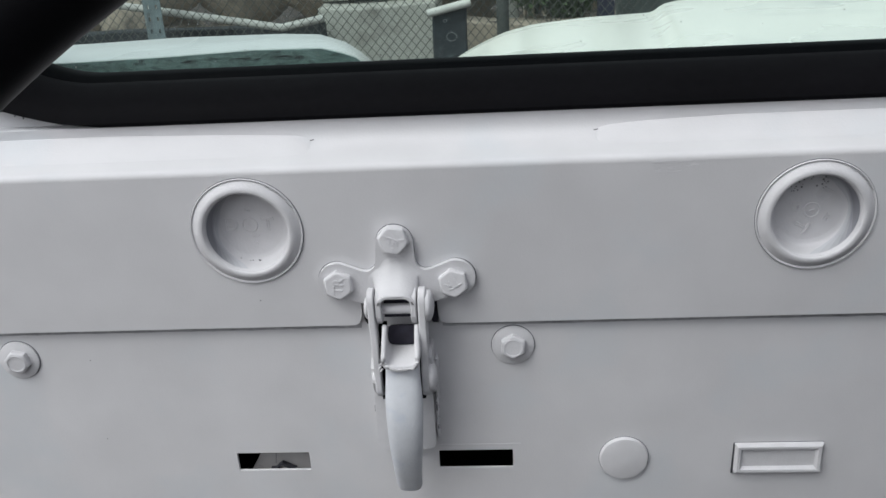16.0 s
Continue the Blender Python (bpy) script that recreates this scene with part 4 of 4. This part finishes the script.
def block(name, x0, x1, y0, y1, z0, z1, mat, label, category, seed=0, rough=0.0):
    bm = box(x0, x1, y0, y1, z0, z1)
    if rough:
        bmesh.ops.subdivide_edges(bm, edges=bm.edges, cuts=5, use_grid_fill=True)
        for v in bm.verts:
            v.co += rough * Vector(noise.noise_vector(v.co * 2.2 + Vector((seed, 0, 0))))
    return tagged(part(name, bm, mat, round_edge=0.01), label, category)


ground()
fence()
block("concrete_block", -0.66, -0.17, 3.25, 3.7, 0.0, 0.803, concrete, "pale grey concrete block behind the fence", "concrete block", 4, 0.03)
block("concrete_block", -0.69, -0.14, 3.36, 3.75, 0.830, 1.30, concrete, "pale grey concrete block stacked on another", "concrete block", 9, 0.03)
block("shade_cloth", -0.175, -0.045, 2.93, 2.97, 0.0, 0.815, dark_cloth, "strip of black shade cloth tied on the fence", "shade cloth", 2, 0.012)
block("tarpaulin", -2.2, -0.62, 3.10, 3.20, 0.0, 0.76, dark_cloth, "dark tarpaulin hung behind the fence", "tarpaulin", 7, 0.02)
block("tarpaulin", 0.56, 2.0, 3.34, 3.40, 0.0, 1.25, grey_cloth, "faded grey-green tarpaulin hung behind the fence", "tarpaulin", 3, 0.02)
block("earth_bank", -0.08, 0.75, 3.30, 3.60, 0.0, 0.70, stone, "brown earth bank behind the fence", "earth bank", 6, 0.05)
block("concrete_post", 0.112, 0.168, 3.68, 3.76, 0.0, 1.6, pale_pipe, "pale concrete post among the shrubs", "post", 1, 0.004)
block("concrete_post", 0.455, 0.500, 3.68, 3.76, 0.0, 1.6, pale_pipe, "slim pale concrete post among the shrubs", "post", 2, 0.004)
for a, b in (((-1.42, 3.05, 0.872), (-0.78, 3.05, 0.757)), ((-0.78, 3.05, 0.755), (-0.605, 3.05, 0.785)), ((-0.19, 2.91, 0.80), (-0.03, 2.91, 0.835))):
    tagged(part("pipe", rod(a, b, 0.015, 14), pale_pipe), "pale thin pipe lying along the fence", "pipe", "pipes along the fence")


def slotted_post(x, y, high):
    """An angle-iron post with a row of holes down each face."""
    ob = thing("slotted_post", "weathered blue-grey slotted angle post at the fence", "post", at=(x, y, 0))
    holes = [rounded(cx - 0.004, z, cx + 0.004, z + 0.016, 0.0035, 3) for z in [0.05 + 0.045 * k for k in range(int((high - 0.1) / 0.045))] for cx in (-0.016, 0.016)]
    part("front_face", prism([(-0.034, 0.0), (0.034, 0.0), (0.034, high), (-0.034, high)], 0.0, 0.003, holes), old_post, ob)
    part("side_face", box(-0.034, -0.031, 0.0031, 0.04, 0.0, high), old_post, ob)


slotted_post(-1.235, 2.94, 1.35)
for x, z, r, seed in ((-1.52, 0.16, 0.20, 1), (-1.46, 0.50, 0.17, 2), (-1.50, 0.76, 0.13, 3), (-1.80, 0.18, 0.22, 4), (-1.79, 0.56, 0.19, 5)):
    bm = bmesh.new()
    bmesh.ops.create_icosphere(bm, subdivisions=3, radius=r)
    for v in bm.verts:
        v.co *= 1 + 0.25 * noise.noise(v.co * 7 + Vector((seed * 4.3, 0, 0)))
        v.co.y *= 0.6
    rock = part("rock", bm, stone)
    rock.location = (x, 3.36, z)
    tagged(rock, "pale brown rough rock in a heap by the fence", "rock", "rocks by the fence")
rng = random.Random(11)
for k in range(34):
    x = -3.6 + 0.45 * (k % 17) + rng.uniform(-0.08, 0.08)
    z = 0.32 * (k // 17) * 2 + 0.34
    bm = bmesh.new()
    bmesh.ops.create_icosphere(bm, subdivisions=3, radius=0.34)
    for v in bm.verts:
        v.co *= 1 + 0.25 * noise.noise(v.co * 5 + Vector((k * 3.1, 0, 0)))
        v.co.y *= 0.7
    ob_r = part("boulder", bm, stone)
    ob_r.location = (x, 4.6 + rng.uniform(-0.05, 0.1), z - 0.05)
    tagged(ob_r, "rough brown boulder of a stone bank", "boulder", "boulders of the bank")


def bush(x, y, z, size, seed, name="shrub"):
    rg = random.Random(seed)
    verts, faces = [], []
    for k in range(900):
        d = Vector((rg.gauss(0, 1), rg.gauss(0, 0.7), rg.gauss(0, 0.8))).normalized() * size * rg.uniform(0.3, 1.0) ** 0.6
        a = Euler((rg.uniform(0, 6), rg.uniform(0, 6), rg.uniform(0, 6))).to_matrix()
        s = rg.uniform(0.015, 0.03)
        base = len(verts)
        for q in ((-s, 0, 0), (0, s * 0.5, 0.004), (s, 0, 0), (0, -s * 0.5, 0.004)):
            verts.append(tuple(d + a @ Vector(q)))
        faces.append((base, base + 1, base + 2, base + 3))
    me = bpy.data.meshes.new("crown")
    me.from_pydata(verts, [], faces)
    me.materials.append(leaf)
    ob = thing(name, "small green leafy shrub behind the fence", "shrub", "shrubs behind the fence", at=(x, y, z))
    crown = new("crown", me)
    crown.parent = ob
    for k in range(5):
        part("stem", rod((0, 0, -z), (rg.uniform(-0.5, 0.5) * size, rg.uniform(-0.3, 0.3) * size, rg.uniform(0, 0.6) * size), 0.008, 7), stone, ob)


bush(0.36, 3.46, 0.83, 0.15, 1)
bush(0.26, 3.56, 0.88, 0.18, 4)
bush(0.42, 3.60, 0.90, 0.14, 5)
bush(1.25, 3.6, 0.75, 0.40, 2)
bush(2.1, 3.8, 0.8, 0.45, 3)
block("dark_post", 0.470, 0.536, 3.2, 3.27, 0.0, 1.5, tape_blue, "dark blue post behind the fence", "post")

# ---- beside the dash: door opening ----
step = thing("side_step", "black side step with a grey top edge, outside the doorway", "side step")
part("body", box(-1.00, -0.36, 0.500, 0.530, 0.480, 0.5450), black_rubber, step, round_edge=0.01)
part("edge", box(-1.00, -0.36, 0.498, 0.530, 0.5455, 0.5790), sill_grey, step, round_edge=0.008)
for x in (-0.98, -0.42):
    part("leg", box(x - 0.02, x + 0.02, 0.505, 0.525, 0.0, 0.4795), black_rubber, step, round_edge=0.004)

# ---- unseen floor and walls, added to hold back light from below and behind ----
cab = box(-0.24, 1.25, -1.30, 0.07, 0.40, 0.42)
tagged(part("cab_floor", cab, black_rubber), "unseen black floor added to cut light from below", "floor", kind="structure")
tagged(part("cab_rear", box(-0.24, 1.25, -1.33, -1.30, 0.40, 1.42), sill_grey), "unseen grey rear wall added to block low sky light", "wall", kind="structure")
tagged(part("cab_side", box(1.25, 1.28, -1.33, 0.07, 0.40, 1.25), sill_grey), "unseen grey side wall added to block low sky light", "wall", kind="structure")
tagged(part("bulkhead", box(-0.24, 1.24, 0.09, 0.11, 0.42, 1.03), dark_inside), "dark bulkhead ahead of the footwell", "wall", kind="structure")
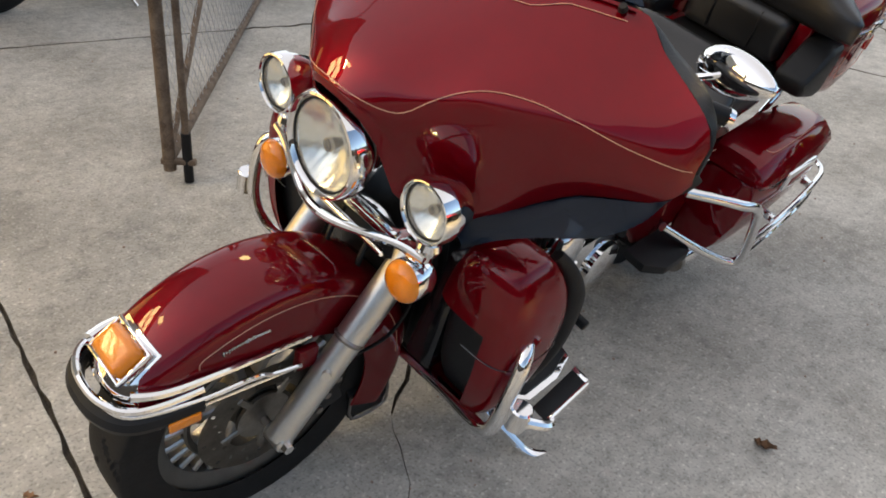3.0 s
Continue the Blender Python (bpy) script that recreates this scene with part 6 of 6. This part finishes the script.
# ---------------------------------------------------------------- leaves and small litter on the concrete
def leaf(at, size, turn, rnd):
    """A withered leaf: a lobed, unevenly curled blade with a short stalk."""
    n = 9
    rows = []
    curl, twist = rnd.uniform(0.10, 0.45), rnd.uniform(-0.5, 0.5)
    for i in range(n + 1):
        k = i / n
        w = 0.03 if k < 0.12 else math.sin(math.pi * min(1, (k - 0.06) * 1.02)) * 0.34 * (1.15 if i % 3 == 1 else 0.62) * (0.75 + 0.5 * rnd.random()) + 0.012
        z = 0.05 + 0.16 * curl * math.sin(k * 5 + twist * 6)
        rows.append([(size * (k - 0.5 + 0.10 * abs(s)), size * (w * s + 0.06 * math.sin(k * 4)), size * (z + curl * abs(s) ** 2 * 0.55 * (1 + twist * s))) for s in (-1, -0.5, 0, 0.5, 1)])
    low = min(p[2] for r in rows for p in r)
    rows = [[(x, y, z - low) for x, y, z in r] for r in rows]
    ob = part("leaf", sheet(rows), M_LEAF)
    ob.matrix_world = pose(at[0], at[1], 0.001, 0, 0, turn)
    return tagged(ob, "curled dry brown leaf lying on the concrete", "leaf", "fallen leaves")


for i, (x, y, sz) in enumerate(((-1.91, 4.88, 0.11), (-0.33, 4.07, 0.055), (-0.92, 2.82, 0.05), (1.305, 1.13, 0.06), (2.22, 1.04, 0.05), (-1.96, 4.02, 0.055), (-2.23, 4.08, 0.05), (-1.41, 4.98, 0.05), (-1.16, 5.14, 0.05),
                                (-3.4, 5.09, 0.05), (-1.33, 2.67, 0.05), (-0.67, 3.02, 0.025), (-0.27, 3.81, 0.03), (-1.02, 3.91, 0.055), (-1.84, 4.31, 0.04), (-0.89, 2.06, 0.03), (-0.22, 2.18, 0.035), (0.45, -0.16, 0.05),
                                (5.65, 4.2, 0.08), (4.4, -1.2, 0.08), (0.50, 5.0, 0.06), (0.66, 5.06, 0.08))):
    leaf((x, y), sz, rnd.uniform(0, 360), rnd)

# pebbles and grit
bm = bmesh.new()
for k in range(900):
    x, y = rnd.uniform(-3, 4), rnd.uniform(-1.5, 5.2)
    r = rnd.uniform(0.0015, 0.0045)
    bmesh.ops.create_icosphere(bm, subdivisions=1, radius=r, matrix=Matrix.Translation((x, y, r * 0.4)))
tagged(part("grit", bm, M_MORTAR, smooth=0), "fine grit scattered over the concrete", "grit", kind="stuff")

# ---------------------------------------------------------------- wall tiles, one by one
def build_tiles():
    tw, th, gap = 0.315, 0.075, 0.005
    shared = {}

    def tile(x, z, w):
        key = round(w, 3)
        if key not in shared:
            bm = box((w, 0.022, th - gap), (0, 0, 0), 0.003, seg=1)
            me = bpy.data.meshes.new("tile")
            bm.to_mesh(me)
            bm.free()
            me.materials.append(M_BRICK)
            shared[key] = me
        ob = new("tile", shared[key])
        ob.parent = wall_north
        ob.matrix_local = Matrix.Translation((x, -0.0115 + rnd.uniform(-0.001, 0.001), z))
    for r in range(4):
        z = 0.022 + th * (r + 0.5)
        x = 0.632
        while x < 4.6:
            w = tw - gap
            tile(x + tw / 2, z, w)
            x += tw
    for r in range(22):
        z = 0.022 + th * (r + 0.5)
        tile(0.1575, z, 0.31)
        tile(0.4725, z, 0.31)


build_tiles()
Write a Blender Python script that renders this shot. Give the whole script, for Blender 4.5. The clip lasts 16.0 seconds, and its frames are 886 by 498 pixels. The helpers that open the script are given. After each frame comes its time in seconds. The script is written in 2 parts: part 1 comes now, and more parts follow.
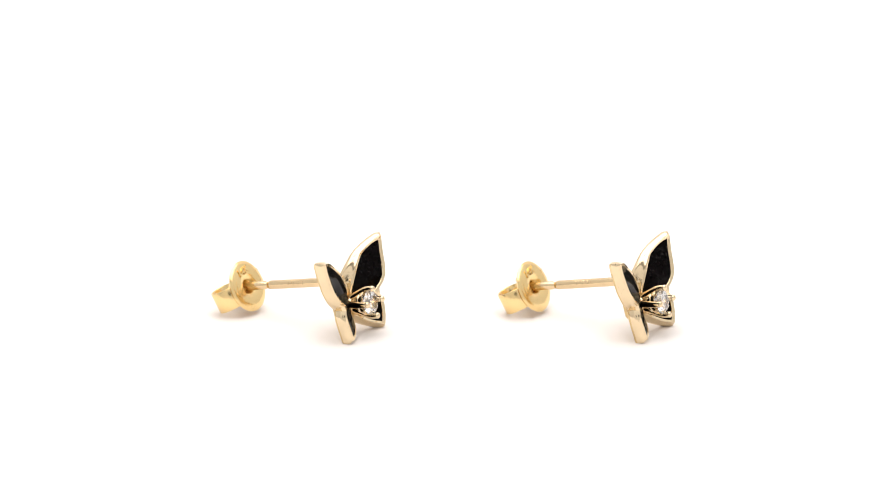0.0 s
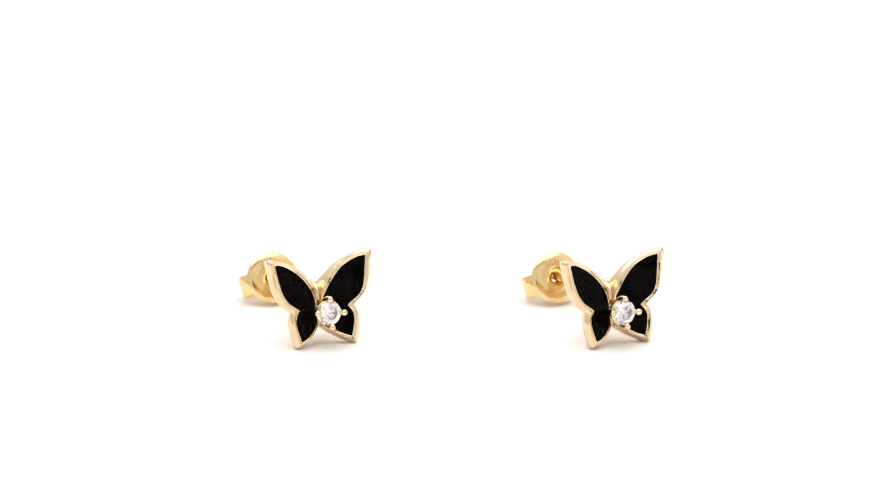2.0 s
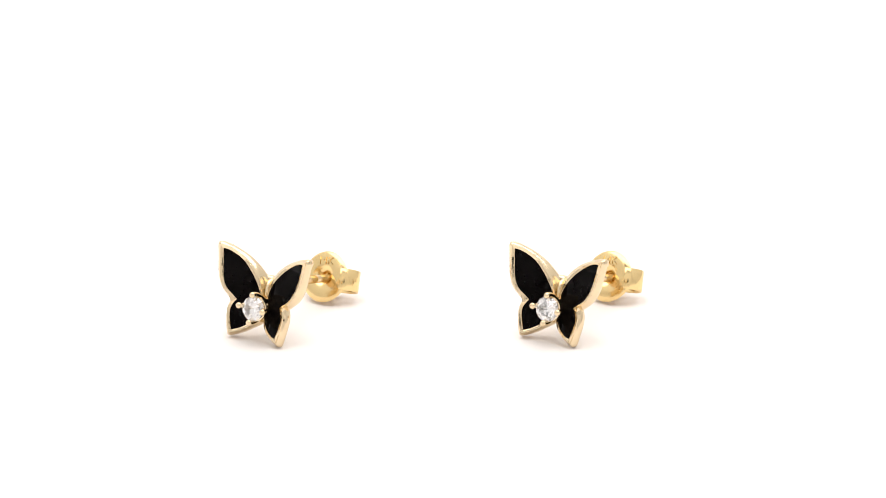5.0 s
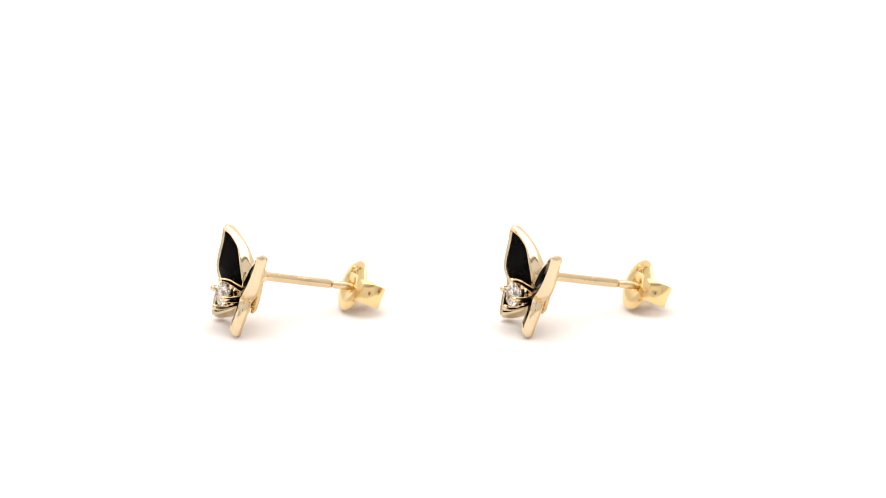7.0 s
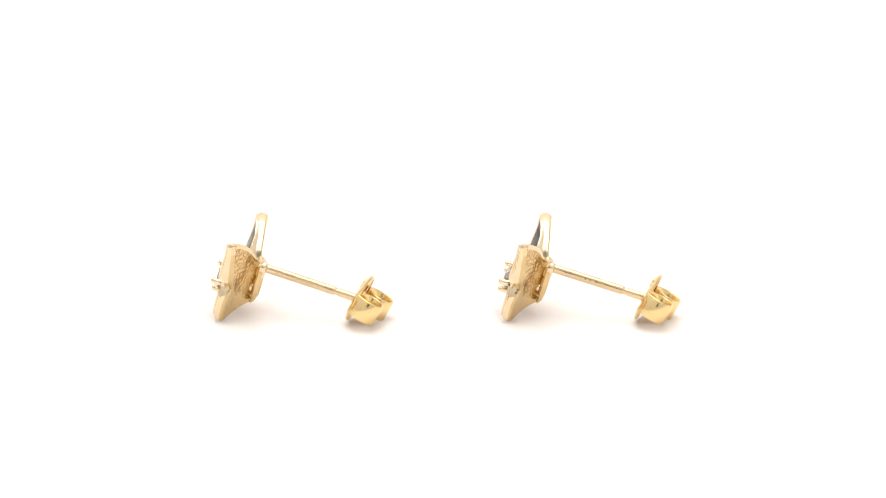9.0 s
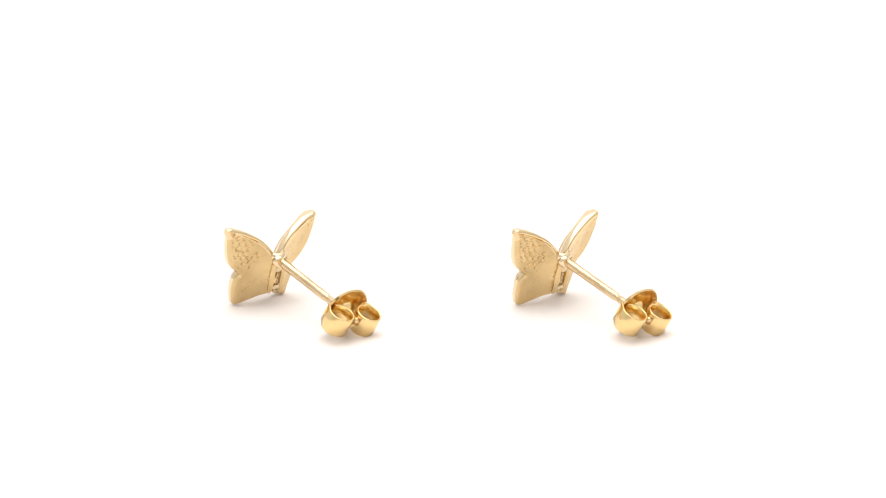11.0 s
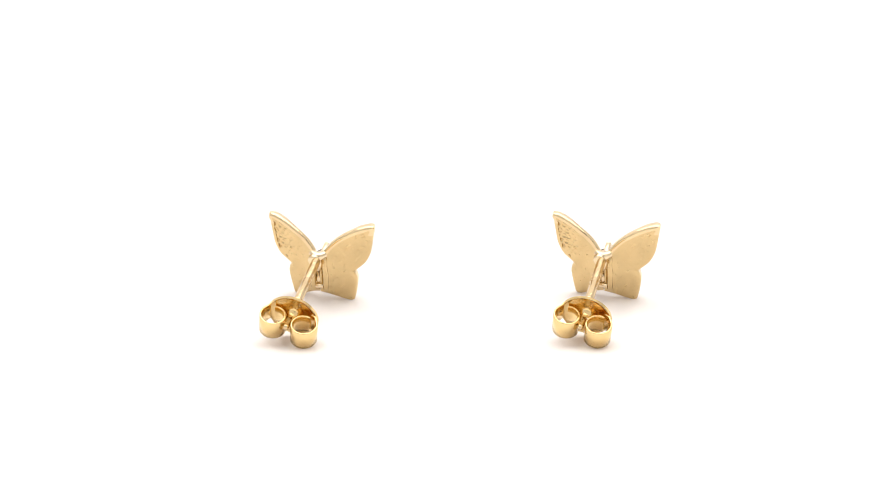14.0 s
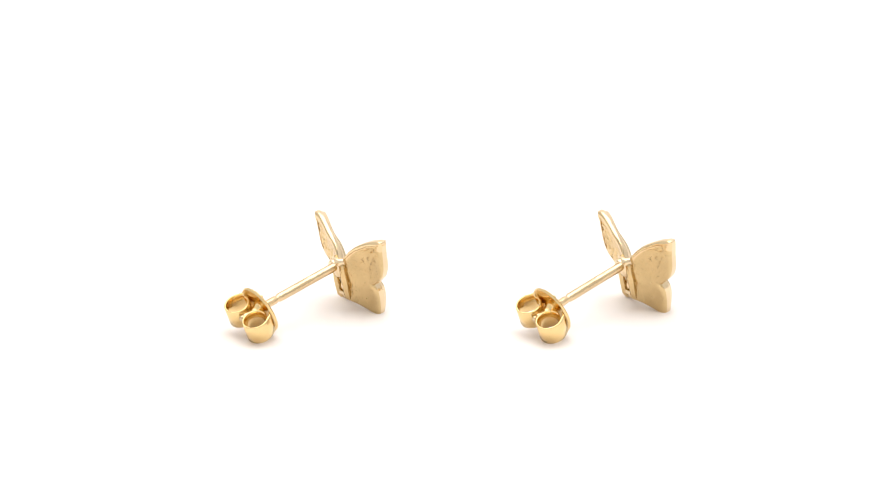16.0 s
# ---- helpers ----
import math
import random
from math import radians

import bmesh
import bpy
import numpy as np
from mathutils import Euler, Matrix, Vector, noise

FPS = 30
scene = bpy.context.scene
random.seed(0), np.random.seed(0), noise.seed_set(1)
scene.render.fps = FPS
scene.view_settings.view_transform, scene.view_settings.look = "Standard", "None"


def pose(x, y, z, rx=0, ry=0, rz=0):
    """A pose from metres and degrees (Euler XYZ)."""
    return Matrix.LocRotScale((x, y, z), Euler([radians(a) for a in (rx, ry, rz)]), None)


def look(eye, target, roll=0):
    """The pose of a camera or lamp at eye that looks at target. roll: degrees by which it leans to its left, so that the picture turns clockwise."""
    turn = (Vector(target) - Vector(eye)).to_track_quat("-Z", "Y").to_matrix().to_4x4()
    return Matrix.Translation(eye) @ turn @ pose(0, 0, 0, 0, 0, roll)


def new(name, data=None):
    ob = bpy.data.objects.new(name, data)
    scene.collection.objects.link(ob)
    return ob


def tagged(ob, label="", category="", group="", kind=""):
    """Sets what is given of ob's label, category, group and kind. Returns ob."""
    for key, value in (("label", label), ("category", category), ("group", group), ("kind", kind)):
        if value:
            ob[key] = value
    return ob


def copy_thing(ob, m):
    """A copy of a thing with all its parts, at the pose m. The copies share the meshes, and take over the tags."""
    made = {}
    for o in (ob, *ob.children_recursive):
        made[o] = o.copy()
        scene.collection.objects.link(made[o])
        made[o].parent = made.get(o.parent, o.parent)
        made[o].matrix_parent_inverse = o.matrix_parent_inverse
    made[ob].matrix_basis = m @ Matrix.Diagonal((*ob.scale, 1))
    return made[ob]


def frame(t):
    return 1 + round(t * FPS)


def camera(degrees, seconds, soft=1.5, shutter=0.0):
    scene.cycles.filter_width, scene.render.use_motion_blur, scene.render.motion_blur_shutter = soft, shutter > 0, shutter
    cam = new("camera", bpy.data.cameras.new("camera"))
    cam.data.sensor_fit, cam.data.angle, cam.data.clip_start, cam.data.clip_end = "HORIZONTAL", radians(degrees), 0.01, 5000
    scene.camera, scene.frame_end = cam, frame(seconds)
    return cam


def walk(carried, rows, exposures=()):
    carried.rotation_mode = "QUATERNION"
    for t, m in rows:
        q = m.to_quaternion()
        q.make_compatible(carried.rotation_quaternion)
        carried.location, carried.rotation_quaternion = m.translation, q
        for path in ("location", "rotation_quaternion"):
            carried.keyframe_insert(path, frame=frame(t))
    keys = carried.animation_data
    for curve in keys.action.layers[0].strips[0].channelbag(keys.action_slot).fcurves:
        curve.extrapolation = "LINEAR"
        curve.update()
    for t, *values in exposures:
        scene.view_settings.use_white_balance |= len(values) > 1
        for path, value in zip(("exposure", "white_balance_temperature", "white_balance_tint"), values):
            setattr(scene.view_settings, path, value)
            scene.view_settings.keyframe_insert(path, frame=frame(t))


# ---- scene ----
━━━━━━━━
Task to complete ::
Print exactly the run of lines that starts at the line with "curve.update()" and ends at the line with "setattr(scene.view_settings, path, value)". Leave out every other line.

Result of this task ::
        curve.update()
    for t, *values in exposures:
        scene.view_settings.use_white_balance |= len(values) > 1
        for path, value in zip(("exposure", "white_balance_temperature", "white_balance_tint"), values):
            setattr(scene.view_settings, path, value)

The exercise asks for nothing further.